## begin

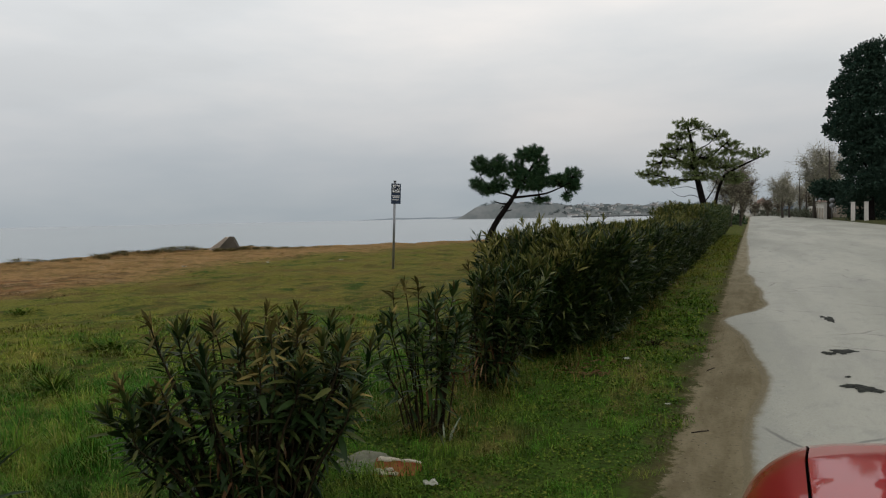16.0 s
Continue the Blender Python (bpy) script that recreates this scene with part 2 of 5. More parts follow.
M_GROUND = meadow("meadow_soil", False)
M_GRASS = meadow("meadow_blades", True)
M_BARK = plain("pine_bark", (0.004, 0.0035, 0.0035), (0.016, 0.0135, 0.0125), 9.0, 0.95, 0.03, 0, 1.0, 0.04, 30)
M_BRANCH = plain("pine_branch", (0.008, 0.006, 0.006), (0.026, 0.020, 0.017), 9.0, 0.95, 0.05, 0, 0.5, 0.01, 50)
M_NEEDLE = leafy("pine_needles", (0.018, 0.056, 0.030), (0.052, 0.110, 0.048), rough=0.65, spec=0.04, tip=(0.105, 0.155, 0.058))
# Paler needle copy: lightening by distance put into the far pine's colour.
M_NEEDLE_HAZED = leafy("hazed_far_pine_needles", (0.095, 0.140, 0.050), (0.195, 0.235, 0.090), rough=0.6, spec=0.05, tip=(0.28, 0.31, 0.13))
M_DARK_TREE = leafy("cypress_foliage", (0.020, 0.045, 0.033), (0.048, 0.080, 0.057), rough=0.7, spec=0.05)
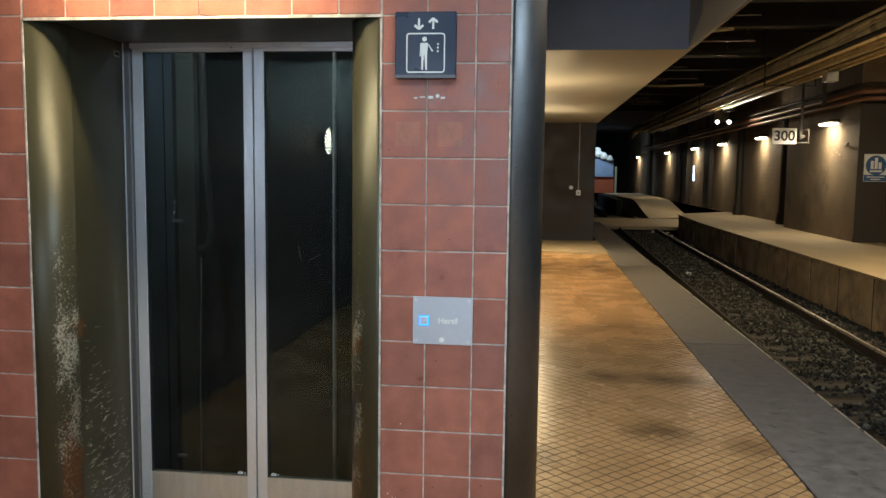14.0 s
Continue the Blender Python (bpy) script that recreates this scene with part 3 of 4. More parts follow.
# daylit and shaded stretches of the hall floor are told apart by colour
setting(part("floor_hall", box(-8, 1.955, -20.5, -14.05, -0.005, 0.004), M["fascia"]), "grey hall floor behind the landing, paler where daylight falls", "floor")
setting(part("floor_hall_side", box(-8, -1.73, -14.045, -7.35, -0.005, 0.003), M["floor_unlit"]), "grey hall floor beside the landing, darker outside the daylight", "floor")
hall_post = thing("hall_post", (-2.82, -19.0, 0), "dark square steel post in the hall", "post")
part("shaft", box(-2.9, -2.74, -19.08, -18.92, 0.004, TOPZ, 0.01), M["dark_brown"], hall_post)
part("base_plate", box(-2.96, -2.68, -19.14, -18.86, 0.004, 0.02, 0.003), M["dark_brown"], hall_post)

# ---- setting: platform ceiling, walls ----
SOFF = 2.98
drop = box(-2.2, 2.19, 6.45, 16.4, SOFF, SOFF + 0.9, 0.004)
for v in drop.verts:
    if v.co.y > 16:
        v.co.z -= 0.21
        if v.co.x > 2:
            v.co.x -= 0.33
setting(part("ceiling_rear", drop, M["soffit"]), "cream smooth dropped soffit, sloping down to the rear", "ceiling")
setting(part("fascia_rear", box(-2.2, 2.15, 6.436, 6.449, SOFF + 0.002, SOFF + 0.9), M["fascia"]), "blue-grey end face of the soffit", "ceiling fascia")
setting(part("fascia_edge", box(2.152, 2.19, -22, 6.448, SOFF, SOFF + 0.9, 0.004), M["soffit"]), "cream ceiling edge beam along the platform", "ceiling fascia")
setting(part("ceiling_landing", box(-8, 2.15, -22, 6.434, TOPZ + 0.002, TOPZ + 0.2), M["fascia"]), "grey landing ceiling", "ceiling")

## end
## begin

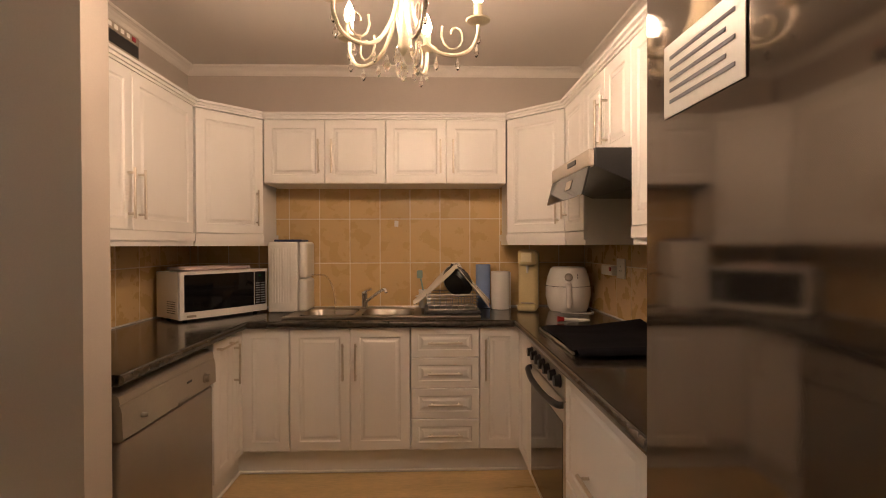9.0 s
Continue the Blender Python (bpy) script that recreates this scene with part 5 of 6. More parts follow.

## end

Where a line above holds the string "this", show that line.

PROBLEM SOLUTION
Continue the Blender Python (bpy) script that recreates this scene with part 2 of 5. More parts follow.
Continue the Blender Python (bpy) script that recreates this scene with part 3 of 4. More parts follow.
Continue the Blender Python (bpy) script that recreates this scene with part 5 of 6. More parts follow.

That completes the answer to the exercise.